本文でも触れたが、町井については児玉誉士夫との関係が有名だ。その流れで朝鮮戦争の際に町井が半島を視察したとの説が昔からある。ロバート・ホワイティングの著書「東京アンダーワールド」には町井が児玉とともに米軍のヘリに乗って空から朝鮮の現状を見たと書かれていた。
だが他の文献を読むと、この話はフェイクニュースだという。まあ、いくら昔の米軍が何でもありとはいえ、現役の愚連隊ヤクザを軍用ヘリに乗せるとは考えにくい。なぜこのような話が出たのか。町井が勝手に吹聴したのか、それとも誰かが町井を大物に見せるためにでっち上げたのだろうか。

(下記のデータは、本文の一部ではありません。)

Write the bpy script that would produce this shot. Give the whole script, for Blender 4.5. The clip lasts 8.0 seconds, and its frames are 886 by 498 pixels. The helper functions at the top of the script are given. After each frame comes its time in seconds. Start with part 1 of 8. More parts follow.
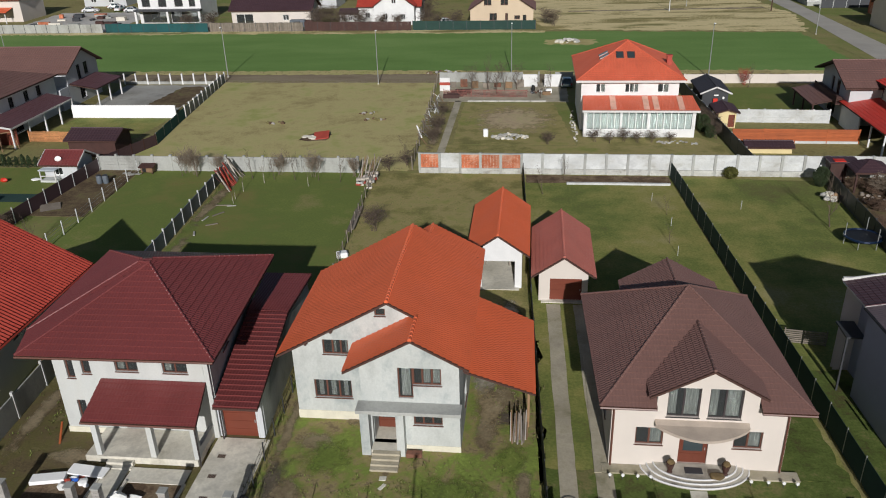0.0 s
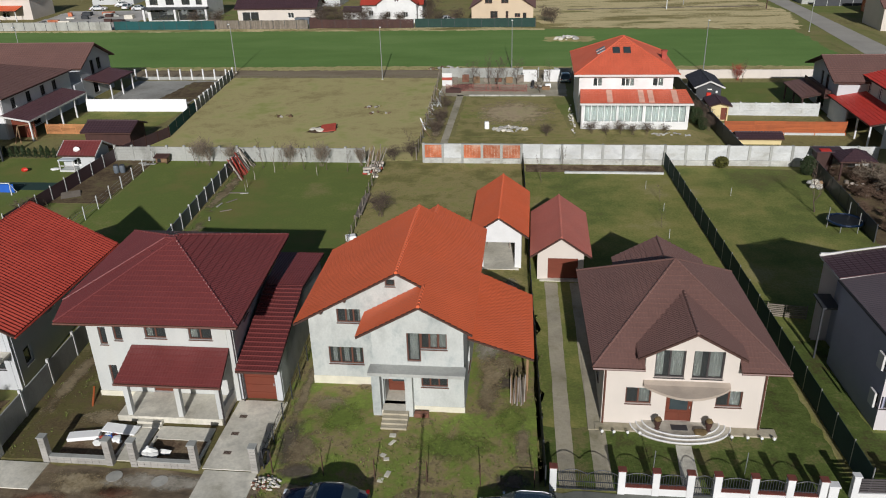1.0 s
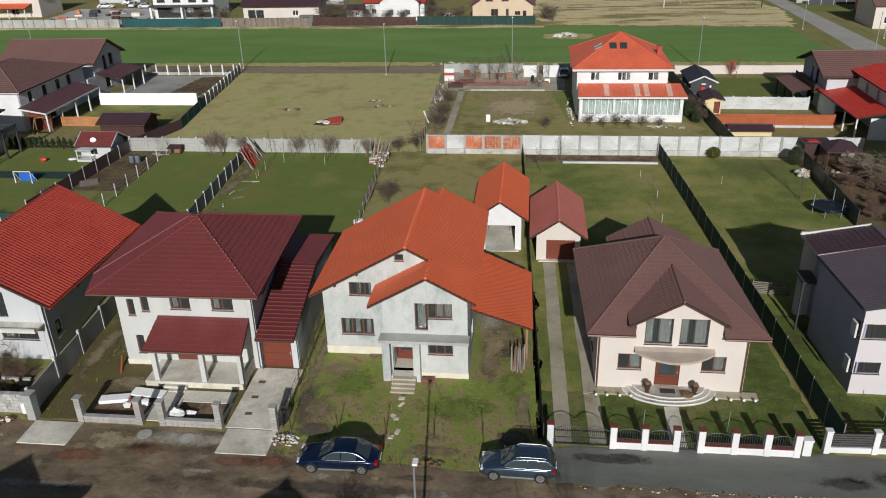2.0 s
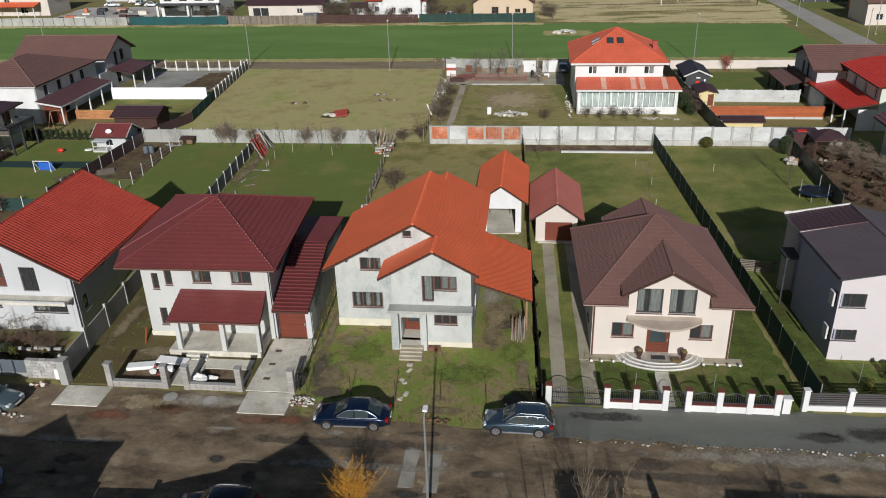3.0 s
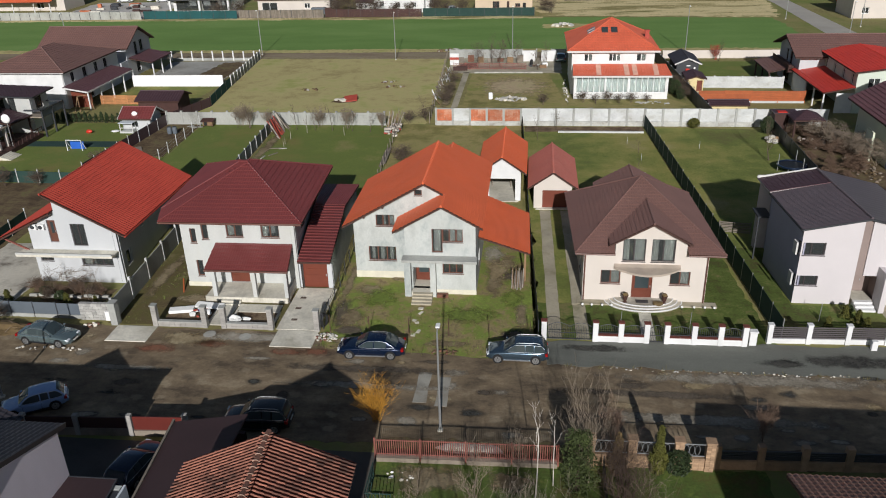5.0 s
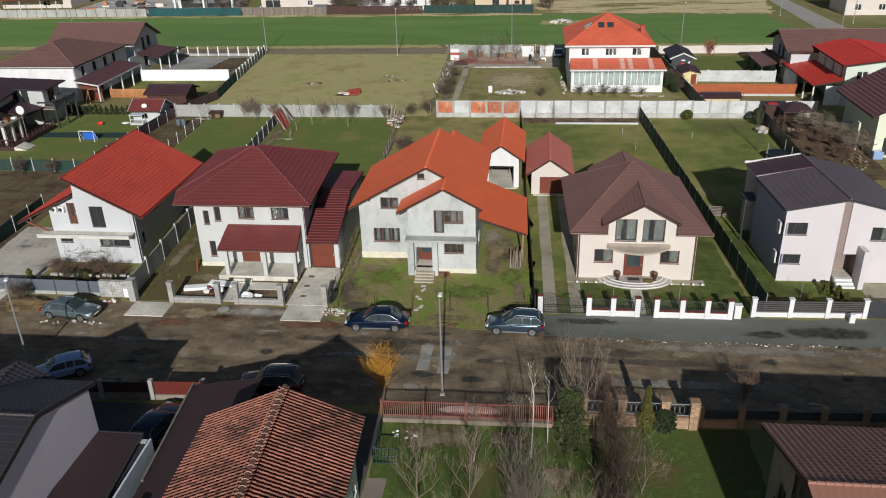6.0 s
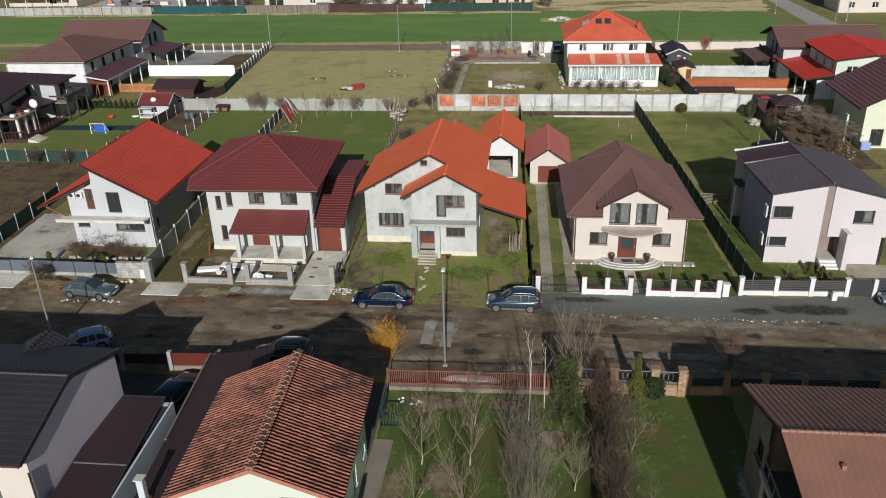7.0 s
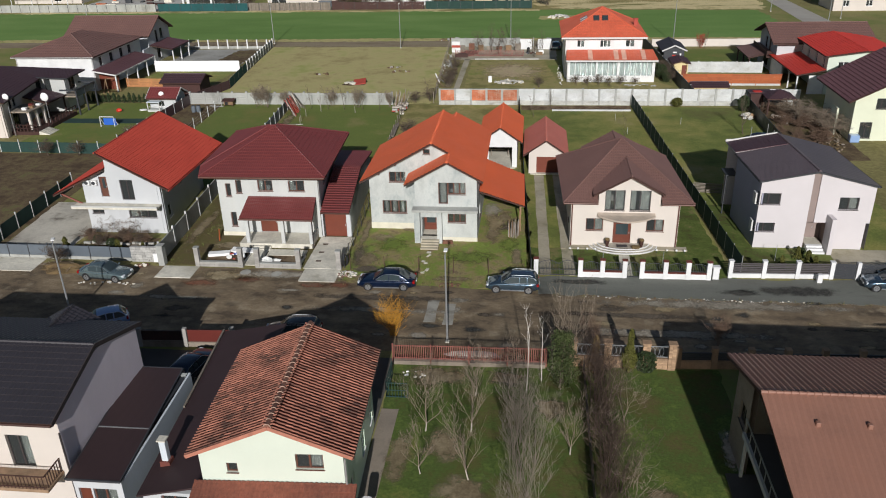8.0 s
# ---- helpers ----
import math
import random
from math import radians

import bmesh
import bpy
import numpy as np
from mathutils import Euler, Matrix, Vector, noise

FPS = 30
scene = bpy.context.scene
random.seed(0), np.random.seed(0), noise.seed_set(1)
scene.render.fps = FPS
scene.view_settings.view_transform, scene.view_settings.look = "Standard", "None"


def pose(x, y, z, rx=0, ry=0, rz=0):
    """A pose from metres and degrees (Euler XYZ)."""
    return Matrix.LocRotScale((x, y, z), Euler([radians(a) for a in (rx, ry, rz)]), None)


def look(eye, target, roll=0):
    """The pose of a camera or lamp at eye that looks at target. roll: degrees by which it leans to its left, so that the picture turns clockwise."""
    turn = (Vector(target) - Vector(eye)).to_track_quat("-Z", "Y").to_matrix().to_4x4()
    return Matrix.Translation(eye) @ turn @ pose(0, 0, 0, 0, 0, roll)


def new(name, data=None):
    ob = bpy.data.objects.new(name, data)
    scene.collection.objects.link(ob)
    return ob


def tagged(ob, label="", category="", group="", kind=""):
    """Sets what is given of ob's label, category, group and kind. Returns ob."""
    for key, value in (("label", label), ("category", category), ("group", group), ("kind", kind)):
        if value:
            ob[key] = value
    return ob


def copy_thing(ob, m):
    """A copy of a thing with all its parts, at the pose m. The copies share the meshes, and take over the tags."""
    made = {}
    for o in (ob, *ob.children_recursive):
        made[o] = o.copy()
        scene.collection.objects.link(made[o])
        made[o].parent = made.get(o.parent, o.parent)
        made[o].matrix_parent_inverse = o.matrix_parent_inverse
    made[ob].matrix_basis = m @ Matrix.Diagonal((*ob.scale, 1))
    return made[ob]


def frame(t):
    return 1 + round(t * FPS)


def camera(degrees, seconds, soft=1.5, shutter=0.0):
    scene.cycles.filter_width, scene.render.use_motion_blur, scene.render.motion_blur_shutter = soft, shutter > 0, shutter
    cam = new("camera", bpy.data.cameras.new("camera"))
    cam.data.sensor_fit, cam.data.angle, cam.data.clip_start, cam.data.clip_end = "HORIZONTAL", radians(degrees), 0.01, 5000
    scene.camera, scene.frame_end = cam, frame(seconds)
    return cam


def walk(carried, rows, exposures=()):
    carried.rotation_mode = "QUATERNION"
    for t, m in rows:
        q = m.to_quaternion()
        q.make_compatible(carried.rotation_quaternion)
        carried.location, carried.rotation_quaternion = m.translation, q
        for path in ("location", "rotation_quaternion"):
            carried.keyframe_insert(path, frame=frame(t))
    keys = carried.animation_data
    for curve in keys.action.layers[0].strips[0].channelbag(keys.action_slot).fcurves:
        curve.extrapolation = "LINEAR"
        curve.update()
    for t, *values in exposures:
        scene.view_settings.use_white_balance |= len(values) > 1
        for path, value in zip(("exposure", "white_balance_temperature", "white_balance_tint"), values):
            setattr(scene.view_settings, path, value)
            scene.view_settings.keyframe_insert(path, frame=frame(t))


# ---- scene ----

暴力団、つまりヤクザの3分の1は朝鮮半島出身の系列といわれる。本当かどうかはよく知らない。ただ、気になるのは日本のヤクザが売りさばいている覚醒剤の出どころだ。複数の事情通によると、その大半が北朝鮮で生成され、日本に運ばれたもの。つまり北が外貨獲得のために覚醒剤を作っているという。朝鮮半島に近い福岡県の漁師は北の輸送船が海に浮かべたブツを漁船で回収してヤクザに引き渡すアルバイトをしているそうだ。いいカネになるらしい。